Bankruptcy judge maintains PG&E exclusivity and allows Tubbs fire victims to sue

Aug 20,2019 By Robert Walton

Dive Brief:

  • U.S. Bankruptcy Judge Dennis Montali on Friday rejected motions to terminate Pacific Gas & Electric's (PG&E) period of exclusivity, meaning the utility's plan of reorganization will be considered ahead of creditors' competing proposals.
  • Separately, Montali ruled victims of the 2017 Tubbs fire will be allowed to sue PG&E, despite a determination by the California Department of Forestry and Fire Protection (Cal Fire) that the utility was not to blame for the deadly blaze.
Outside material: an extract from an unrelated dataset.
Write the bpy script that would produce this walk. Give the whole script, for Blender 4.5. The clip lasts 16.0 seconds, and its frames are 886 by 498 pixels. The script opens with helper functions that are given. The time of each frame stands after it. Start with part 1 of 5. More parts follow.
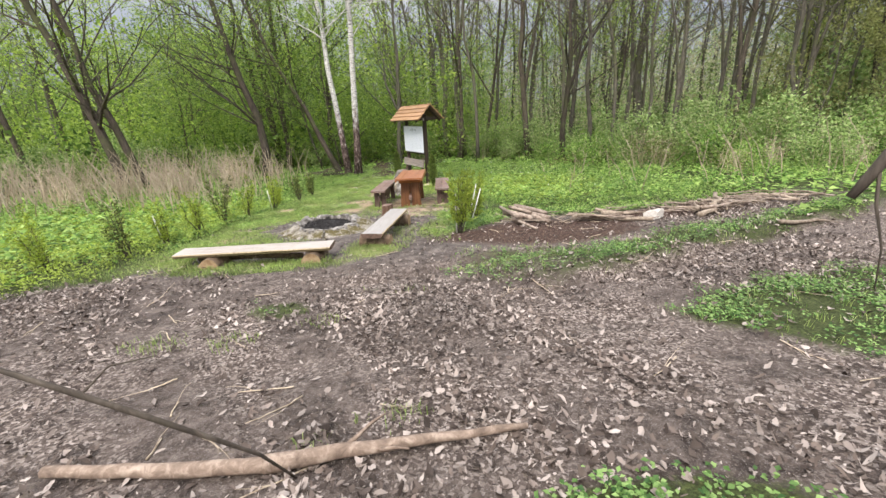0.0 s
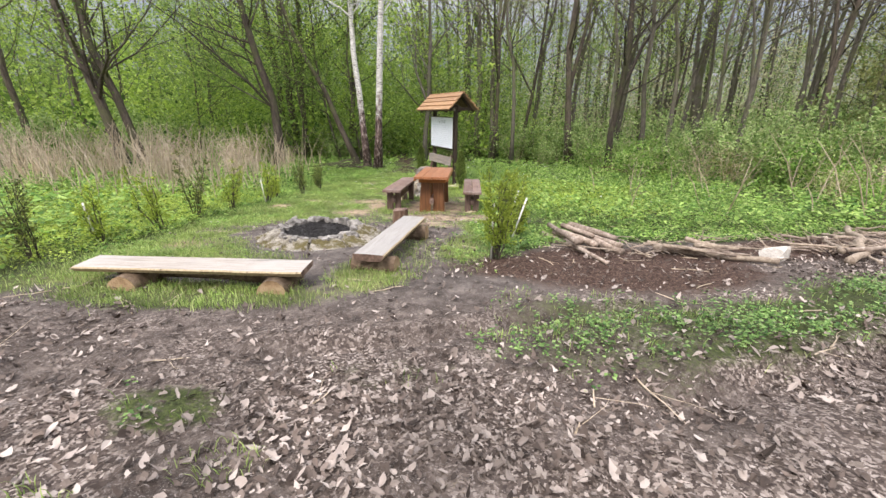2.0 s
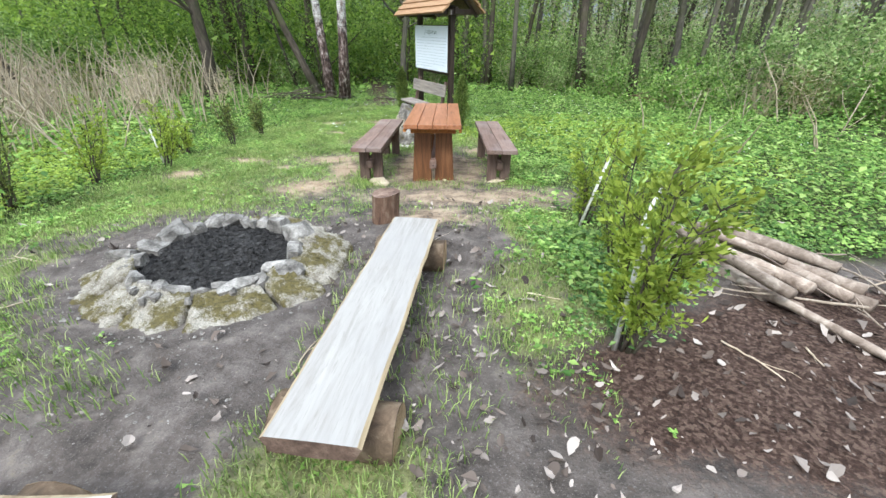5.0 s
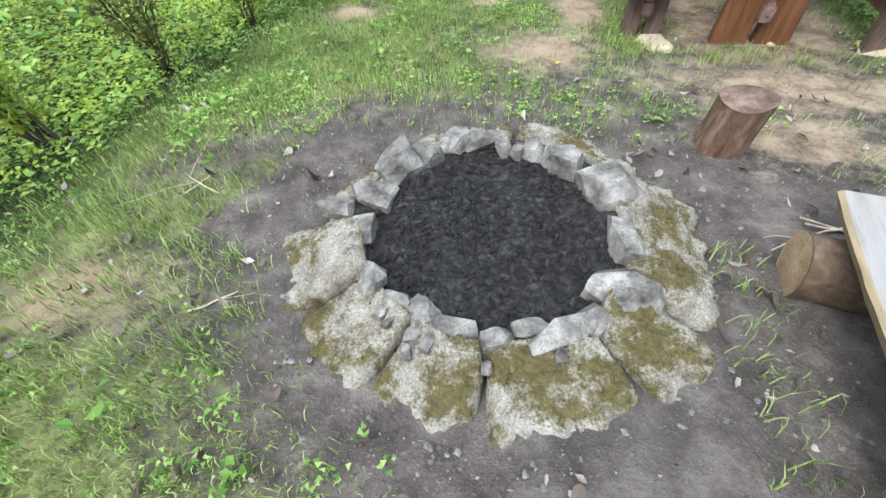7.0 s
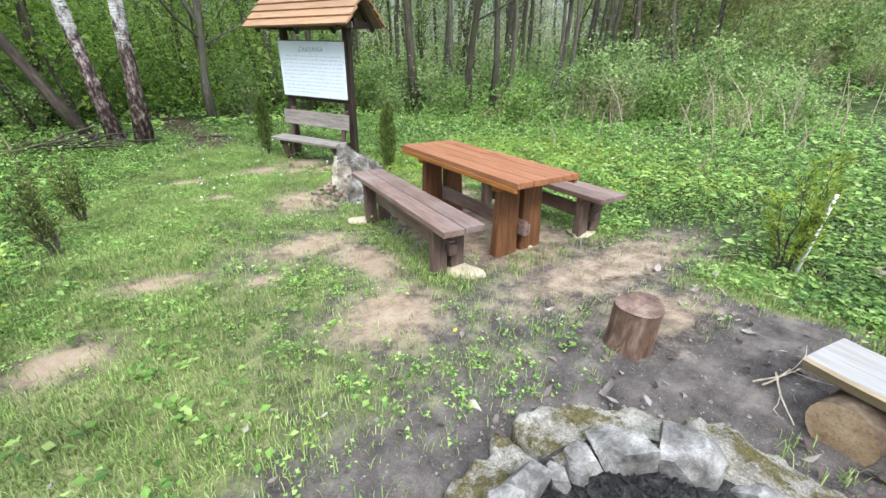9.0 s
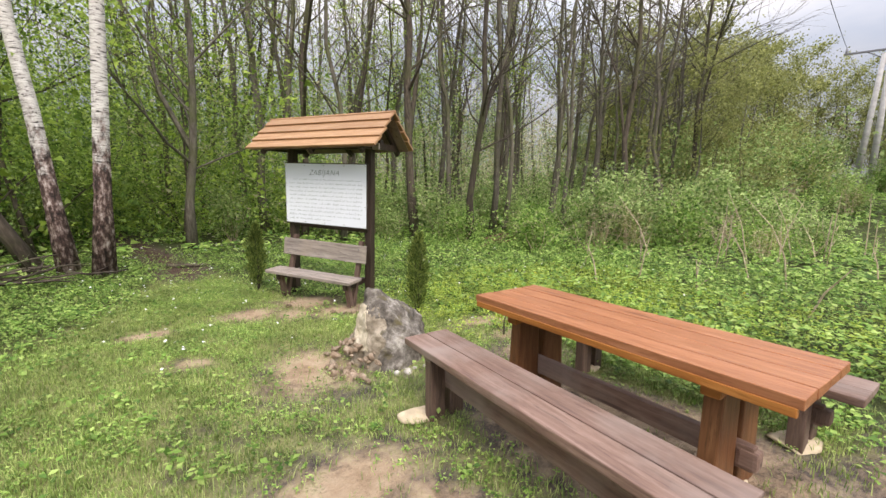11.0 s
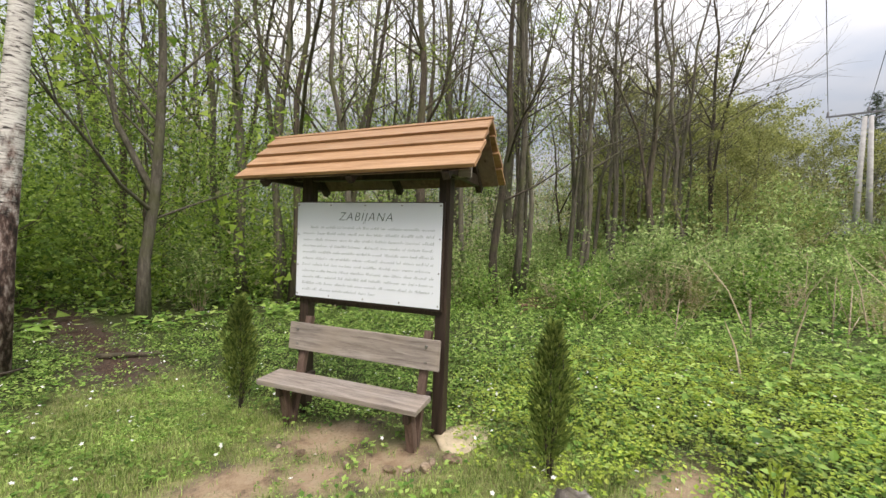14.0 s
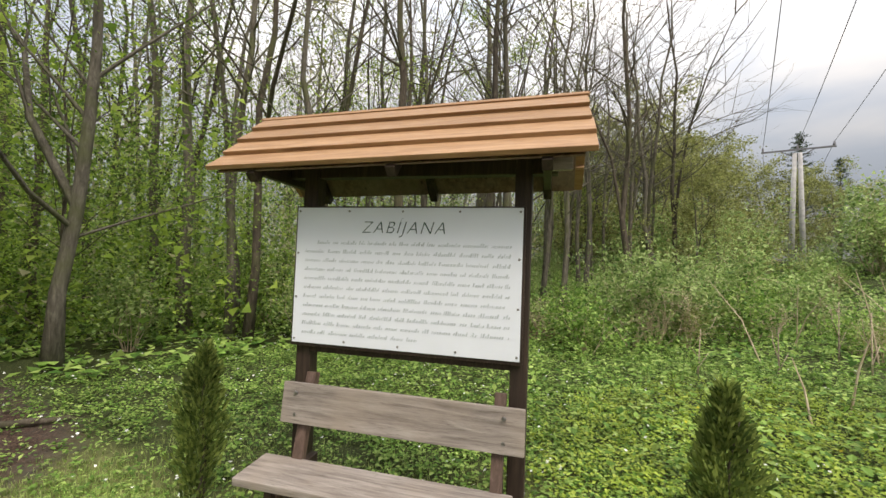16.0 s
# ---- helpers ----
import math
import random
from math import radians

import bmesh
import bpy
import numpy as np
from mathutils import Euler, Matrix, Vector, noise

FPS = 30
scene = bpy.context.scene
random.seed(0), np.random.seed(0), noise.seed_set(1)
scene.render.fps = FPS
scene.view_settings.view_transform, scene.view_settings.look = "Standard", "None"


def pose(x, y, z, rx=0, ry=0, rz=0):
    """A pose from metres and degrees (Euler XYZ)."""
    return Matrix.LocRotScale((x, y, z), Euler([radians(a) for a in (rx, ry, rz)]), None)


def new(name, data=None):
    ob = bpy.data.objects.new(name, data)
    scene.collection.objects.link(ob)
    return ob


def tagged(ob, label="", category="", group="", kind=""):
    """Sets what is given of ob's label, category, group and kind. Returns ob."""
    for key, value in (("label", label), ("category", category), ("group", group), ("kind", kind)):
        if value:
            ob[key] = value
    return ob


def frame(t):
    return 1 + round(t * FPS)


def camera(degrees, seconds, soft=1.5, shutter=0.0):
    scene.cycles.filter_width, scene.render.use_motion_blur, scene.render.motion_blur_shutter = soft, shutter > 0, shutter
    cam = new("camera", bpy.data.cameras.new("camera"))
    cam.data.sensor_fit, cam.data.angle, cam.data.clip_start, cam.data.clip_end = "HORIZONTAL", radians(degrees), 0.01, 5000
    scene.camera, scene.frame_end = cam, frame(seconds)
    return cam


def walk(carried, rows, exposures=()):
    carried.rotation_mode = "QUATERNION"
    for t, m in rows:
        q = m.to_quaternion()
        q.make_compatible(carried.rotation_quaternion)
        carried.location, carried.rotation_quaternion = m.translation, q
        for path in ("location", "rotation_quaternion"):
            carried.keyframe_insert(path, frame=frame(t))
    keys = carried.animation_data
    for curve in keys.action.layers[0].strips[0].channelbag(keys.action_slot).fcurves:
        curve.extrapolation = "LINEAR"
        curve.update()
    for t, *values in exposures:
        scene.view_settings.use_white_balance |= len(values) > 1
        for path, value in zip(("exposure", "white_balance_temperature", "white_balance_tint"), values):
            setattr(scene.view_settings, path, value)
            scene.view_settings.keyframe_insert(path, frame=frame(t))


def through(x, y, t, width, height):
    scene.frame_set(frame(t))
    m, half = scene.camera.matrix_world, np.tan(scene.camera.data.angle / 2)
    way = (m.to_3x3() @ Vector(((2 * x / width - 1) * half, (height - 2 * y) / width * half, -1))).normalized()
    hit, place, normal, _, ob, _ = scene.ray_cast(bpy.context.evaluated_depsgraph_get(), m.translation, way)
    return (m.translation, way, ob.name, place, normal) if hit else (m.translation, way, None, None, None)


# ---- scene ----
cam = camera(94.4, 16.0)
METRES, EYE, TILT, LEAN, TURN = 15.2, 1.425, 0.0, 0.0, 0.0
ROWS = [
    (0.0, 0.0, 0.0, 0.0, -0.99, -19.2, 2.85),
    (0.5, 0.0009, 0.0317, -0.0029, -3.85, -18.95, 2.13),
    (1.0, 0.0045, 0.0669, -0.0067, -4.86, -19.53, 1.6),
    (1.5, 0.0029, 0.1033, -0.0127, 1.63, -18.08, 0.44),
    (2.0, -0.0066, 0.1381, -0.0219, 3.09, -19.11, -0.58),
    (2.5, -0.0124, 0.1732, -0.026, -0.45, -23.74, -0.62),
    (3.0, -0.0136, 0.2113, -0.0306, -4.7, -27.25, -0.17),
    (5.5, -0.0646, 0.3775, -0.0422, 3.66, -29.78, -0.79),
    (6.0, -0.0891, 0.4037, -0.0448, 18.0, -35.97, -0.5),
    (6.5, -0.1136, 0.4237, -0.0473, 22.39, -44.65, 1.88),
    (7.0, -0.139, 0.4459, -0.0525, 14.44, -51.61, 3.2),
    (7.5, -0.1634, 0.4588, -0.056, -1.67, -53.24, 1.74),
    (8.0, -0.1843, 0.4756, -0.0588, -17.08, -50.21, -0.54),
    (8.5, -0.1998, 0.4974, -0.054, -27.29, -37.87, -1.13),
    (9.0, -0.2098, 0.5171, -0.0478, -32.14, -25.94, -1.34),
    (9.5, -0.2115, 0.5471, -0.0478, -34.02, -16.69, -1.79),
    (10.0, -0.2134, 0.5787, -0.0502, -35.05, -10.92, -1.9),
    (12.5, -0.1856, 0.7318, -0.0595, -36.26, -8.27, -1.74),
    (13.0, -0.185, 0.7622, -0.0614, -36.86, -6.25, -1.9),
    (13.5, -0.1837, 0.7917, -0.0619, -37.93, -3.77, -1.99),
    (14.0, -0.1807, 0.823, -0.0626, -39.3, -1.54, -2.06),
    (14.5, -0.182, 0.8494, -0.0652, -41.04, 0.3, -2.14),
    (15.0, -0.1815, 0.8736, -0.0659, -42.63, 1.34, -2.16),
    (15.5, -0.1749, 0.8948, -0.0664, -44.27, 1.91, -2.2),
    (16.0, -0.1721, 0.9136, -0.0671, -46.01, 2.38, -2.15),
]
walk(
    cam,
    [(t, pose(0, 0, EYE, TILT, LEAN, TURN) @ pose(METRES * x, METRES * y, METRES * z, 90 + pitch, roll, yaw)) for t, x, y, z, yaw, pitch, roll in ROWS],
    [(0.0, 0.84, 6700, 13), (3.2, 0.86, 6500, 16), (5.5, 1.0, 5850, 4), (7.0, 0.83, 5900, 6), (8.0, 1.02, 5850, 9), (9.0, 1.03, 5850, 8), (9.5, 0.96, 6000, 10), (10.0, 0.86, 6550, 13), (12.3, 0.76, 7000, 17), (13.5, 0.64, 7050, 16), (14.5, 0.6, 7150, 12), (16.0, 0.5, 7250, 12)],
)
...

  • PG&E filed for Chapter 11 in January, facing up to $30 billion in potential wildfire liabilities. The utility says it will file a reorganization plan by Sept. 9 that will be rate-neutral for its 16 million customers.

Dive Insight:

The 2017 Tubbs fire was one of the largest and most destructive wildfires in the state, and Cal Fire's January determination that PG&E was not at fault was welcome relief for the embattled utility. But Montali said in a memorandum Friday that moving ahead with a trial to determine any liability is the best way to help the company through bankruptcy.

"Commencement of a trial on the Tubbs fire moves toward liquidating these tort claims and helps with the imperfect method of estimating claims as must be done here in the bankruptcy court," the judge wrote. "In sum, although a handful of plaintiffs proceeding to trial does not resolve many claims in this case, it advances the goals of this bankruptcy far better than stayed, stagnant proceedings."

Montali also noted that pressure to adjudicate the claims "in a prompt fashion comes from bankruptcy considerations, moral duties and even legislative deadlines."

PG&E must have a confirmed reorganization plan by June 30 in order to meet state legislative deadlines required to access a new wildfire fund that will assist utilities with fire-related liabilities. While Montali's decision is a victory for fire victims, it could also slow the utility's reorganization.

"Regardless of the next legal steps, Cal Fire has already determined that the cause of the 2017 Tubbs Fire was not related to PG&E equipment," the utility said in a statement. "We intend to cooperate with the state court in order to help achieve the June 30, 2020 deadline to participate in the new state Wildfire Fund."

Montali's decision to deny creditors' bid to end the utility's exclusivity period, when only it can propose a reorganization plan, is a win for the utility though.

"Competing plans are tempting, and no doubt produce a feast for lawyers, accountants, investment bankers and others, not to mention the intellectual challenges to the court," Montali wrote. "But the inescapable fact is that the fire victims and their insurers should not need to wait for conclusion of expensive, lengthy and uncertain disputes that only indirectly concern them."

The California Public Utilities Commission last week began consideringwhether to require utilities to charge customers to pay into the wildfire fund. Customer contributions to the fund will come via a $2.50 monthly charge on bills that has been in place since the state's energy crisis, and was scheduled to expire at the end of 2021.

Under the current legislation, customers and utility shareholders would contribute equally to the $21 billion fund. Opening comments are due at the commission by Aug. 29, with replies due Sept.6.